Agencies/London


Plans to scrap GCSEs in key subjects in England and replace them with English Baccalaureate Certificates are being abandoned by the government.
Education Secretary Michael Gove confirmed the embarrassing U-turn in a statement to the Commons as Labour accused him of presiding over a “fiasco”.
Gove’s plans to replace GCSEs with a new English Baccalaureate Certificate in core academic subjects were unveiled last September and billed as the biggest overhaul in a generation.
But they have been shelved after opposition within the coalition from the Liberal Democrats, and more widely from regulators and teachers.
A move to hand each core subject to a single exam board - something Gove previously claimed was vital to prevent “dumbing down” - has also been ditched.
The reverse comes days after the cross-party Commons Education Committee said the government had “not proved its case” that GCSEs should be abolished in key academic subjects.
The education secretary told MPs GCSEs would now be reformed rather than scrapped, with the focus on end-of-course exams, longer questions and less internal assessment.
He insisted there was still a consensus that the system has to change and tried to downplay the U-turn by saying: “One of the proposals I put forward was a bridge too far.”

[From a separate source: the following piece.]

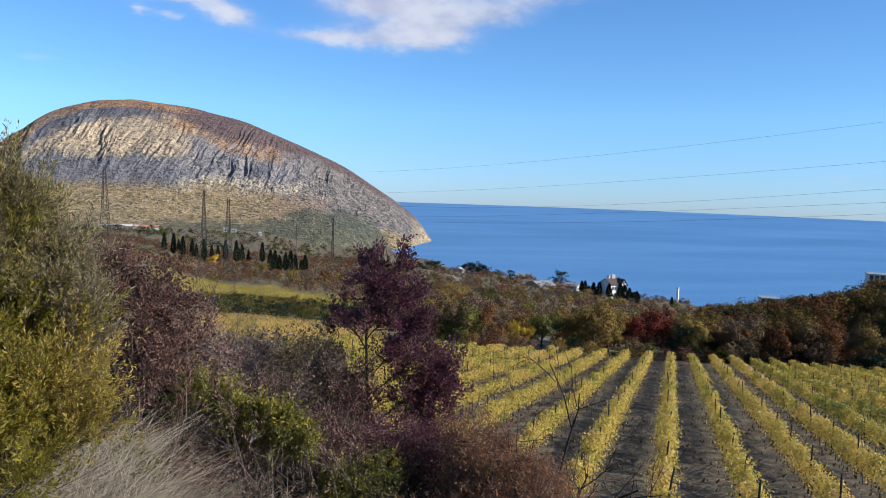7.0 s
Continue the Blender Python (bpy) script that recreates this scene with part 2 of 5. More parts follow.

“My idea that we end the competition between exam boards to offer GCSEs in core academic qualifications and have just one - wholly new - exam in each subject was just one reform too many at this time.
“The exam regulator Ofqual ... was clear that there were significant risks in trying to both strengthen qualifications and end competition in a large part of the exams market.
“So, I have decided not to make the best the enemy of the good.
“And I will not proceed with plans to have a single exam board offering a new exam in each academic subject - instead we will concentrate on reforming existing GCSEs along the lines we put forward in September.”
Gove had wanted to introduce the new EBacc certificate in England in the five core academic areas of English, maths, science, languages and humanities - history or geography.
Each of the core subjects would have been handed to a single examination board but officials had warned the plan could fall foul of EU procurement rules.